Philosophy of Language provides a comprehensive, meticulous survey of twentieth-century and contemporary philosophical theories of meaning. Interweaving the historical development of the subject with a thematic overview of the different approaches to meaning, the book provides students with the tools necessary to understand contemporary analytic philosophy. Beginning with a systematic look at Frege’s foundational theories on sense and reference, Alexander Miller goes on to offer a clear exposition of the development of subsequent arguments in the philosophy of language. Communicating a sense of active philosophical debate, the author confronts the views of the early theorists, taking in Frege, Russell, and logical positivism and going on to discuss the scepticism of Quine, Kripke, and Wittgenstein.
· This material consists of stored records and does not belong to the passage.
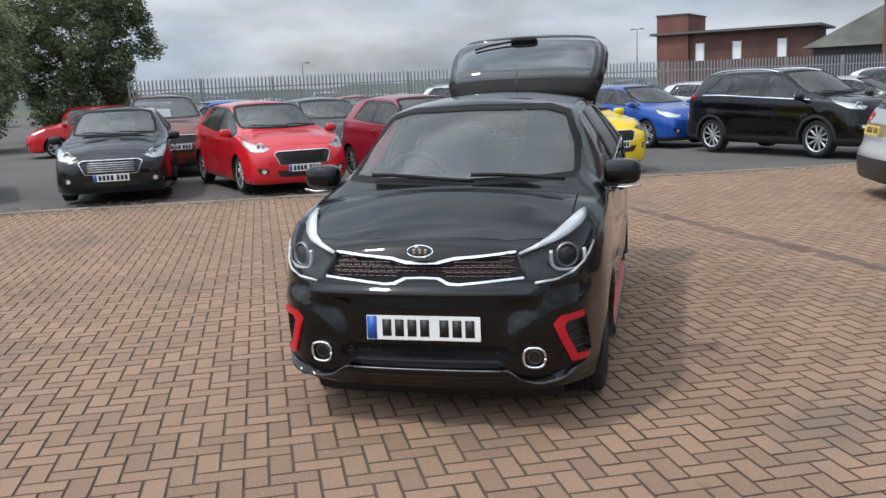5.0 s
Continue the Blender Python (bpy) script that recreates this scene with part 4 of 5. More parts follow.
def hero_light_strips():
    for s in (1, -1):
        side = lambda c, s=s: c.x * s > 0
        v, f = hero_shell.take("headlight", 0.0, keep=side)
        arr = np.array([tuple(q) for q in v])
        u = (arr[:, 0] * s + arr[:, 1]) * Q

        def at(uu, zz, off):
            d = (u - uu) ** 2 + (arr[:, 2] - zz) ** 2
            k = np.argsort(d)[:3]
            w = 1 / (d[k] + 1e-5)
            p = (arr[k] * w[:, None]).sum(0) / w.sum()
            return Vector((p[0], p[1], zz)) + Vector((s * off * 0.6, -off * 0.8, 0))
        for nm, pts, wd in (("daytime_light", [(-0.13, 0.806), (-0.05, 0.832), (0.05, 0.858), (0.15, 0.884), (0.25, 0.911), (0.32, 0.928), (0.375, 0.942)], 0.016), ("lower_light_strip", [(-0.11, 0.686), (-0.02, 0.698), (0.06, 0.722), (0.14, 0.755), (0.20, 0.788), (0.245, 0.825)], 0.006)):
            vs, fs = [], []
            for k, (uu, zz) in enumerate(pts):
                w = wd * (0.35, 0.65, 0.9, 1.15, 1.2, 0.85, 0.15)[k] if nm == "daytime_light" else wd
                a, b = at(uu, zz - w, 0.004), at(uu, zz + w * 0.7, 0.005)
                vs += [a, b]
            for k in range(len(pts) - 1):
                fs.append((2 * k, 2 * k + 2, 2 * k + 3, 2 * k + 1))
            ob = mk(nm, vs, fs, M_LAMPBRIGHT, hero, "white daytime light strip")
            md = ob.modifiers.new("thick", 'SOLIDIFY')
            md.thickness = 0.006
        turn = Matrix.Translation(at(0.075, 0.782, -0.016)) @ Matrix.Rotation(radians(-90 + s * 30), 4, 'Z')
        mk("lamp_ring", *moved(lathe([(0.046, 0.0), (0.050, 0.006), (0.055, 0.004), (0.057, -0.01)], 28), turn), M_ALLOYM, hero, "grey ring round the headlight projector")
        mk("projector_lens", *moved(lathe([(0.0, 0.014), (0.02, 0.012), (0.036, 0.004), (0.045, -0.006)], 24), turn), M_GLOSSBLK, hero, "dark glossy projector lens")
        guide = [turn @ Vector((0.004, 0.080 * math.copysign(abs(math.sin(a)) ** 0.7, math.sin(a)), -0.064 * math.copysign(abs(math.cos(a)) ** 0.7, math.cos(a)))) for a in np.linspace(-1.85, 1.85, 25)]
        mk("light_guide", *tube(guide, 0.0085, 6), M_LAMPBRIGHT, hero, "pale curved light guide in the headlight")


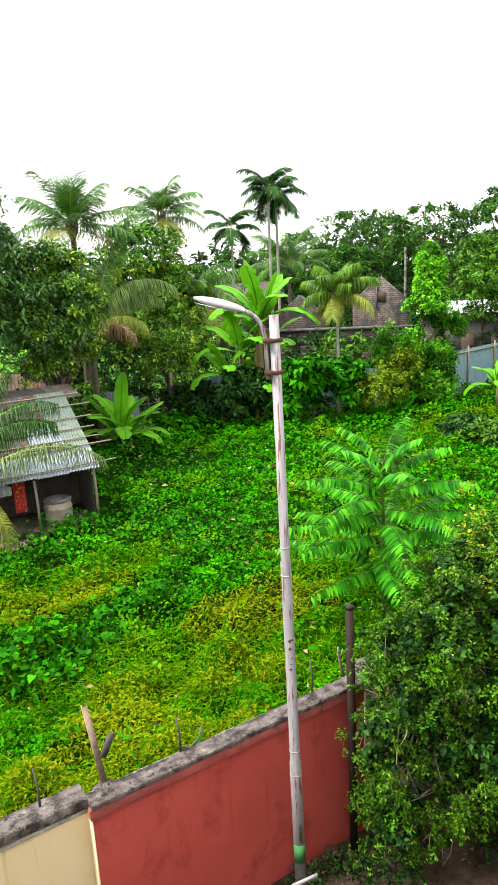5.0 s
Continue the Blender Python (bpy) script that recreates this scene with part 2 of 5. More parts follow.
M_OLIVE = leaf_mat("olive_tree_leaf", [(0, (0.0084, 0.0362, 0.0029)), (0.6, (0.0572, 0.1608, 0.0138)), (0.92, (0.1373, 0.252, 0.0206)), (1, (0.2967, 0.3323, 0.0343))], patch=1.0, patch_scale=0.8, accent=(0.129, 0.198, 0.0152), accent_scale=1.3, accent_at=(0.55, 0.68))
M_BUSH = leaf_mat("near_bush_leaf", [(0, (0.0032, 0.0161, 0.0008)), (0.4, (0.0198, 0.0694, 0.0026)), (0.85, (0.0529, 0.1223, 0.0053)), (1, (0.0991, 0.1652, 0.0093))], rough=0.45, trans=0.18, patch=1.5, patch_scale=3.2, gloss=0.04)
M_BUSHYELLOW = leaf_mat("yellowed_bush_leaf", [(0, (0.0225, 0.054, 0.00135)), (0.4, (0.0888, 0.148, 0.00444)), (0.8, (0.17, 0.2, 0.00888)), (1, (0.281, 0.237, 0.0222))], rough=0.5, trans=0.15, patch=0.8, patch_scale=2.0, gloss=0.02)
M_GOLD = leaf_mat("golden_leaf", [(0, (0.025, 0.075, 0.002)), (0.5, (0.075, 0.145, 0.004)), (1, (0.17, 0.205, 0.008))], patch=0.7, patch_scale=1.4)
M_FRUITLEAF = leaf_mat("fruit_tree_leaf", [(0, (0.0073, 0.0315, 0.0025)), (0.45, (0.0477, 0.1398, 0.009)), (0.8, (0.1243, 0.2392, 0.0159)), (1, (0.2782, 0.3575, 0.0348))], patch=1.0, patch_scale=1.1, accent=(0.129, 0.198, 0.0137), accent_scale=1.6, accent_at=(0.56, 0.68))
M_YELLOW = leaf_mat("yellow_green_leaf", [(0, (0.0155, 0.044, 0.0005)), (0.6, (0.1106, 0.1875, 0.0034)), (1, (0.2127, 0.2208, 0.0085))], patch=0.5)
M_SUMAC = leaf_mat("pinnate_leaflet", [(0, (0.0041, 0.0425, 0.0015)), (0.5, (0.0181, 0.148, 0.0042)), (1, (0.0494, 0.2392, 0.0074))], rough=0.4, patch=0.7, patch_scale=1.6, gloss=0.04, trans=0.2)
M_BANANA = leaf_mat("banana_leaf", [(0, (0.0181, 0.0902, 0.0024)), (0.6, (0.0742, 0.2567, 0.0079)), (1, (0.1485, 0.3463, 0.0148))], rough=0.4, trans=0.3, patch=0.6, patch_scale=1.5, gloss=0.06)
M_SKYLINE = leaf_mat("skyline_leaf", [(0, (0.0036, 0.0162, 0.0027)), (0.6, (0.0192, 0.0681, 0.00814)), (1, (0.0444, 0.118, 0.0148))], patch=1.0, patch_scale=0.3, accent=(0.0456, 0.125, 0.00912), accent_scale=0.45, accent_at=(0.54, 0.70), gloss=0.03)
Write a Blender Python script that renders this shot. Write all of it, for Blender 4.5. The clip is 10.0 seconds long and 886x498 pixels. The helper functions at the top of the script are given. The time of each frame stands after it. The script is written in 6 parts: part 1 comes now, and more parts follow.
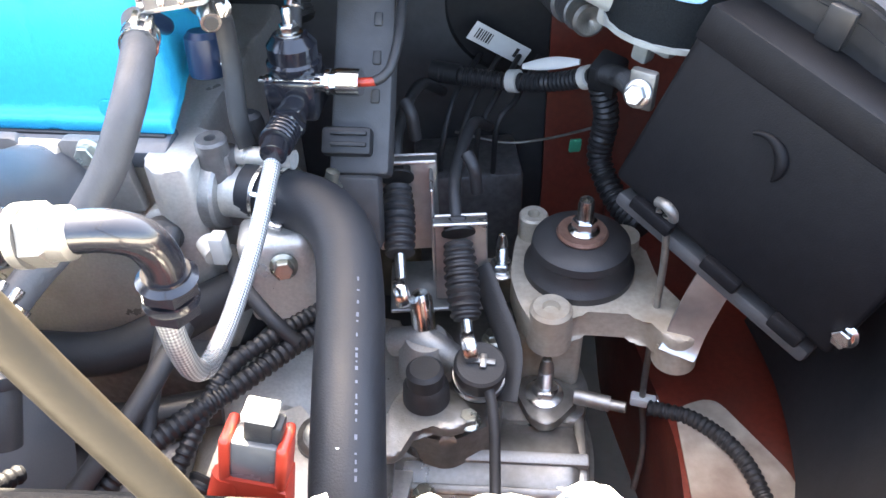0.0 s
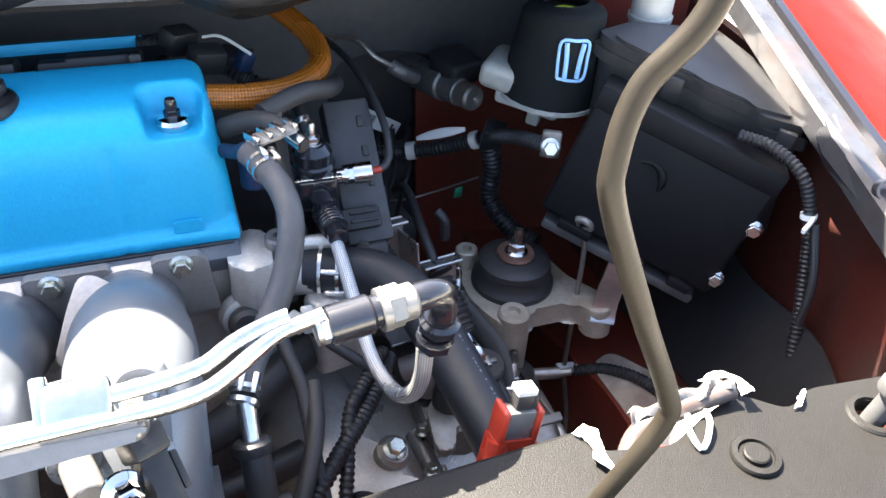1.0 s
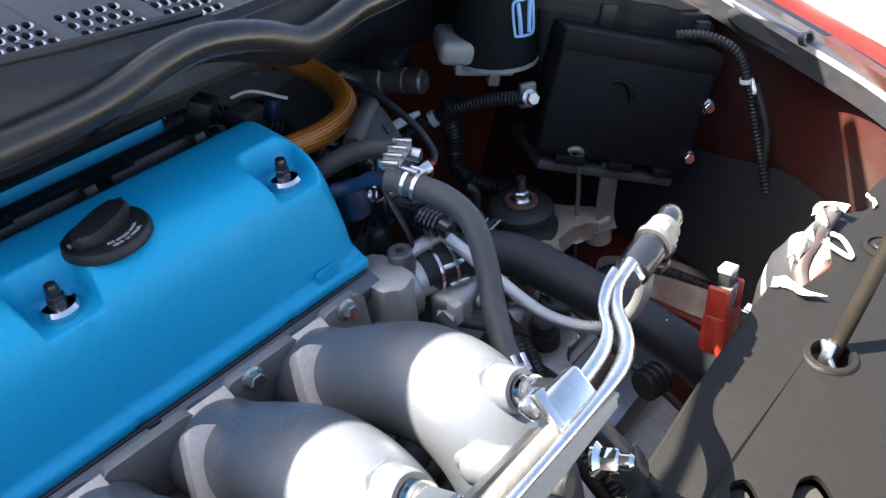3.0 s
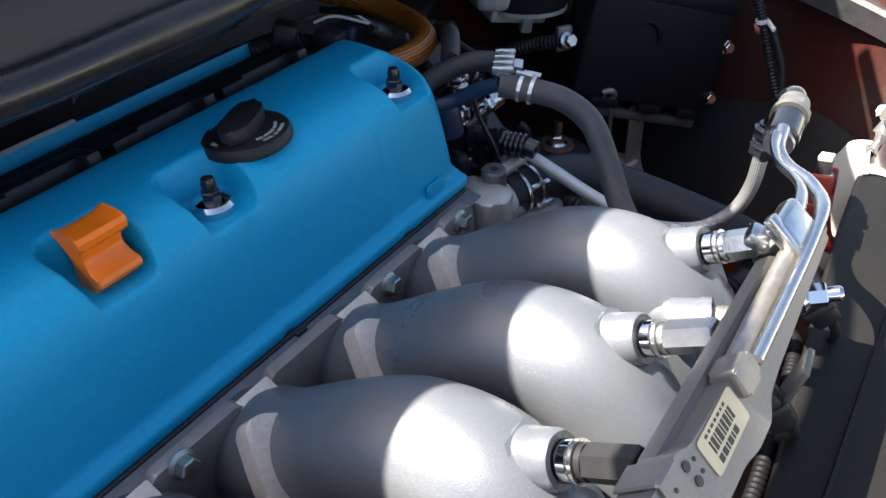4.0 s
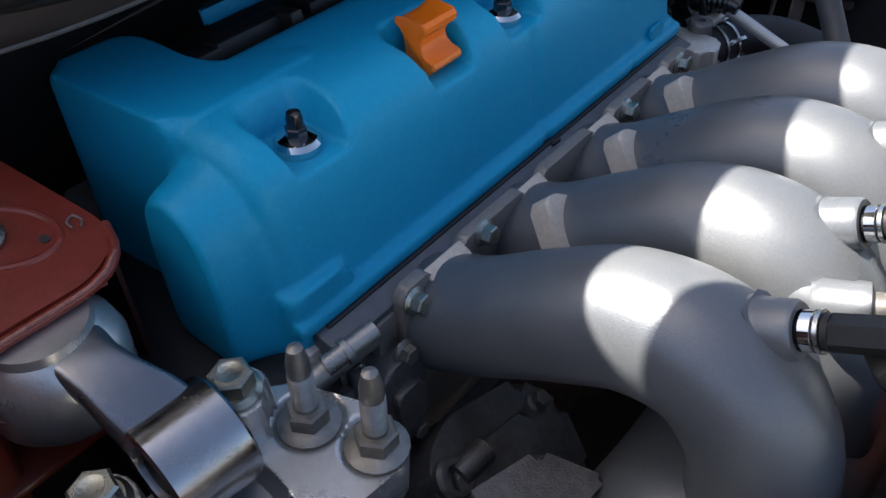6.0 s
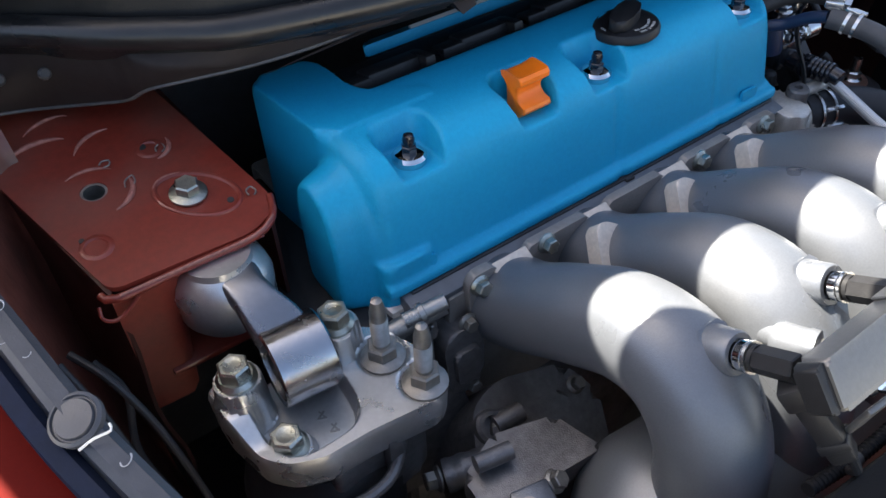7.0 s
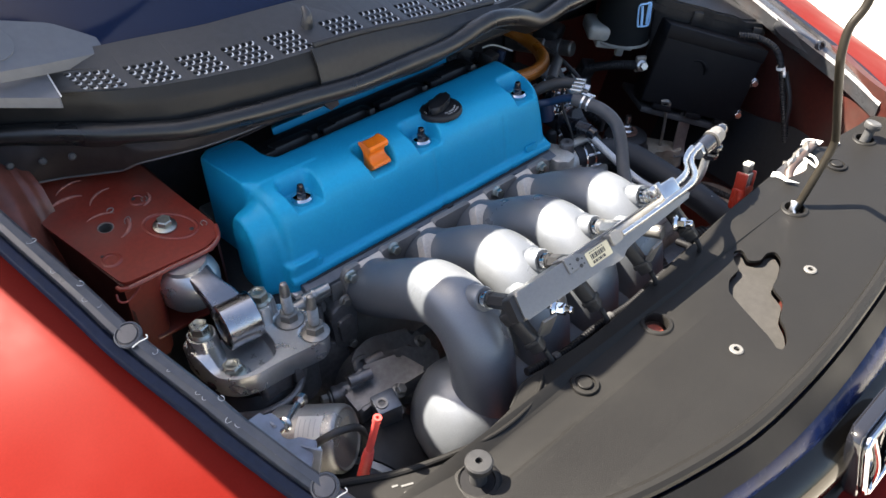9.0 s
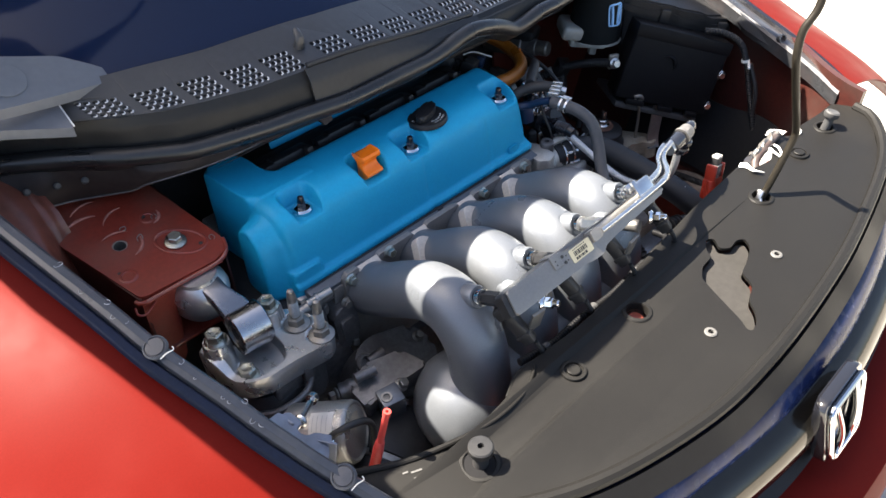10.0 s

The work of philosophers such as Davidson, Dummett, Searle, Fodor, McGinn, Wright, Grice, and Tarski is also examined in depth.
The third edition has been fully revised for enhanced clarity and includes:
· a short introduction for students, outlining the importance of the philosophy of language and the aims of the book;
· two substantial new sections on Philip Pettit’s "ethocentric" account of rule-following and on Hannah Ginsborg’s "partial reductionism" about rule-following and meaning;
· the addition of chapter summaries and study questions throughout, designed to promote greater understanding and engagement;
· updated guides to further reading at the end of every chapter.
This well-established and sophisticated introduction to the philosophy of language is an unrivalled guide to one of the liveliest and most challenging areas of philosophy and is suitable for use on undergraduate degrees and in postgraduate study.